People who have affairs or cheat never really understand the pain they cause. The night I found out I didn't even get mad. I guess at that time I subconsciously already knew and also it meant there was no question about us being together. Prior to that day I had been asking and practically begging my wife to be honest and she would hit me with the cliche, I'm confused, I need to find myself, I need space. But she continued to say I love you. And I spent the night with her on most days. I had always felt as long as she says I love you, we can work it out eventually. I never saw her as the type of person who would lie as much as she did. When I think back to all her lies, its amazing how easy it was for her.
Since the night I left in December I have struggled to be completely happy. For the most part I have been content with myself. I haven't talked shit, threatened her, blamed her or showed any anger towards her. That alone makes me proud. She even kept my daughter from me and I didn't rage. I simply let it be. But there are small moments filled with complete emotions. It consists of madness, sadness, regret, resentment, and memories flashing in my head. I usually end up crying.
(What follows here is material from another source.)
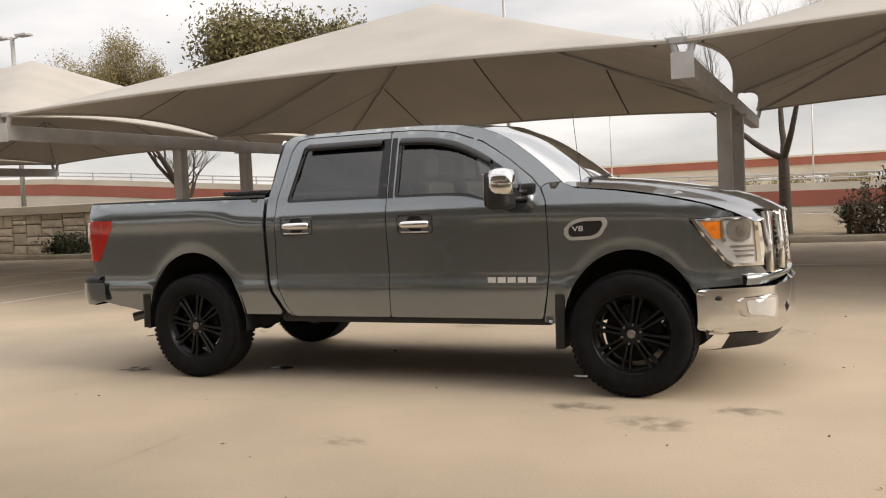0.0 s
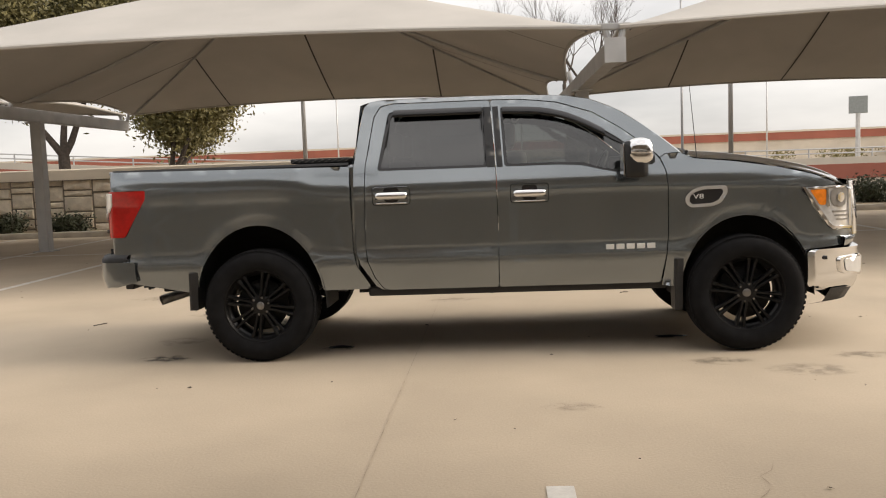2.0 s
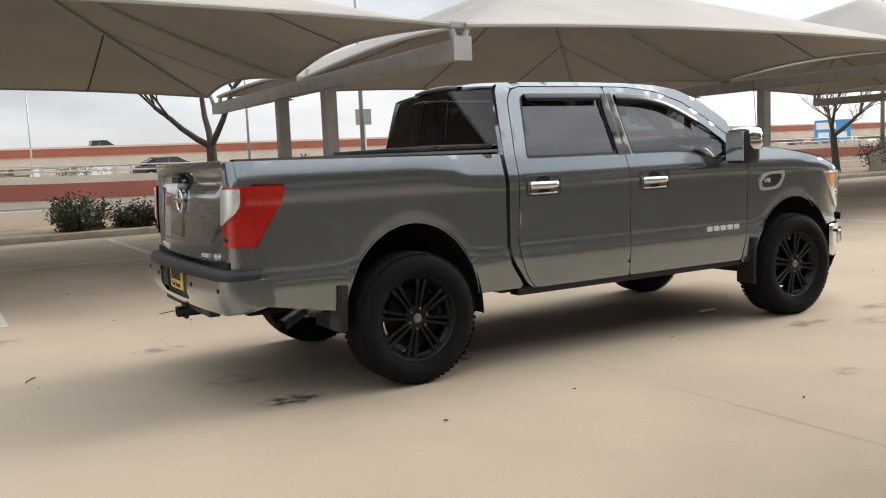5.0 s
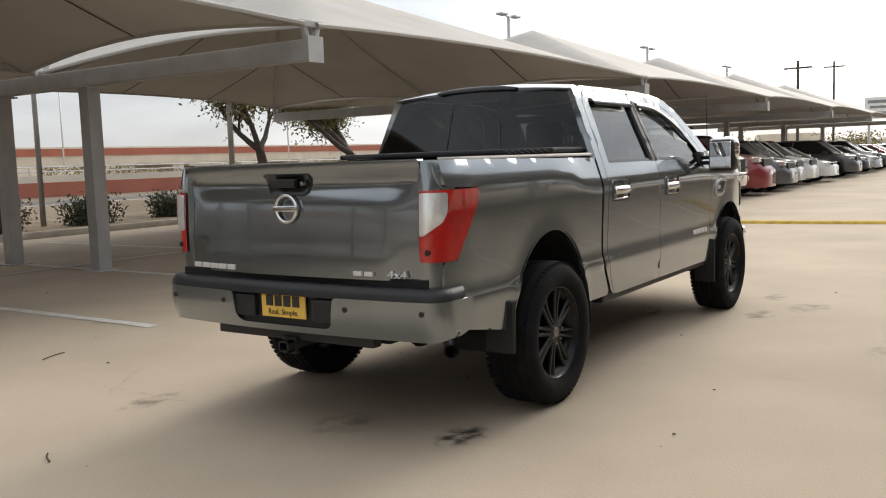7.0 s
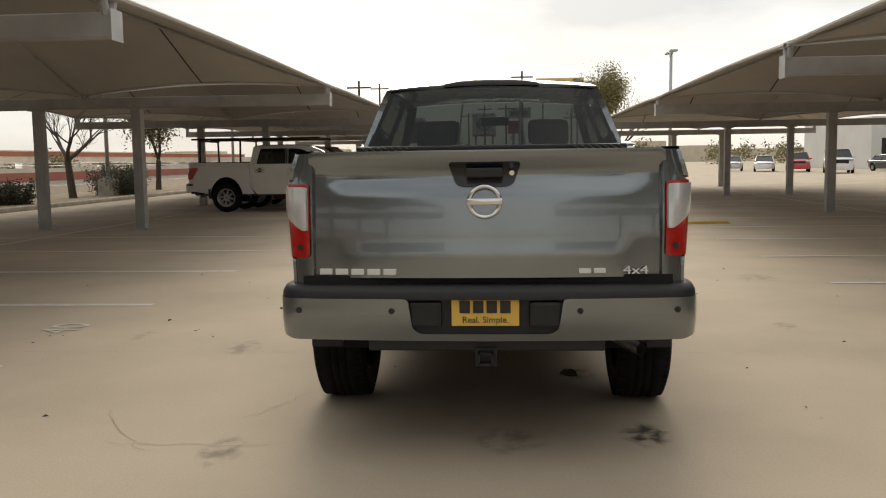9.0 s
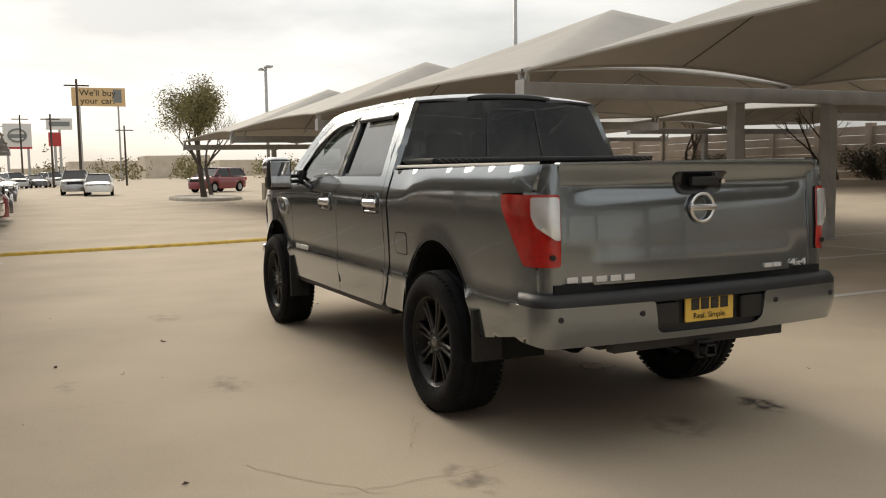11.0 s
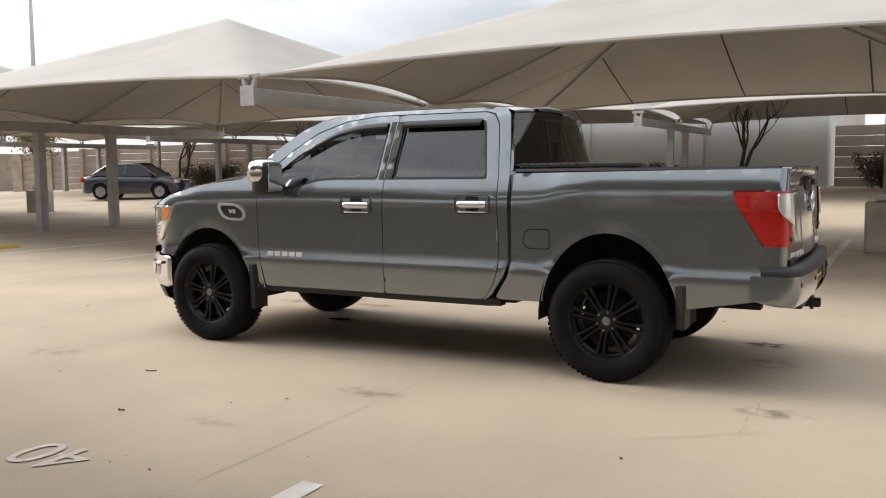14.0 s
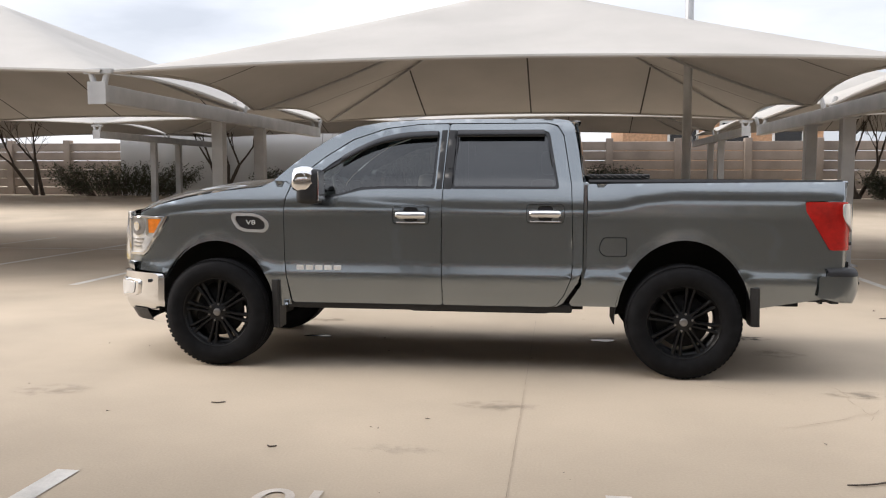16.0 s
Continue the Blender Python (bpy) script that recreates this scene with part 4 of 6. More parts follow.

These fits (I guess you can call them that) usually last about 5 minutes when I'm alone and not doing absolutely nothing. I now realize that she has never really loved me. I have come to terms with that. I have also come to terms that I won't stop loving her. So me spending the night with her just confuses things. I don't want to be with her at all. But she probably thinks I do. The things is that I wish I could be with her. I miss her. And I definitely miss us as a family. I guess I made a mistake and hopefully I won't make it again.
Friday, January 20, 2012
Trying Again
I've attempted to start this blog several times . I always write an intro, save and never come back to it. I remember the first attempt, it was about 2 or 3 am, I was tired, but couldn't sleep. The other thing I remember is that I was bugging out. I was so stressed. I was beyond lost. I had no job, stopped going to school and felt like my marriage was failing and would soon come crashing. I remember rationalizing that writing would be therapeutic and slowly I could get my life back on track. Well, who knows, what would of happened had I kept writing. Anyway here I sit at my desk, at work, waiting to go home. Bored out of my mind and deciding to write again. I still believe writing is therapeutic, but my life has changed so much since that first attempt. I sometimes don't believe where my life is at now. Honestly I worry that I will write too much. I have so much I want to write about.
I want to explain the name of this blog. Its actually quite simple. One of my life's biggest challenges is my student debt. Yes it is over $100,000. I have yet to attain a degree, but I want to and still believe I will. I actually see myself paying this debt off one day. I remember before I went to school I would tell people that one day I would be rich. I use to tell people that being rich is the ultimate freedom. I know now that the ultimate freedom is zero debt. I refer to debt not just as monetary value but also owing people favors or owing someone something. Being able to completely live for you is the ultimate freedom.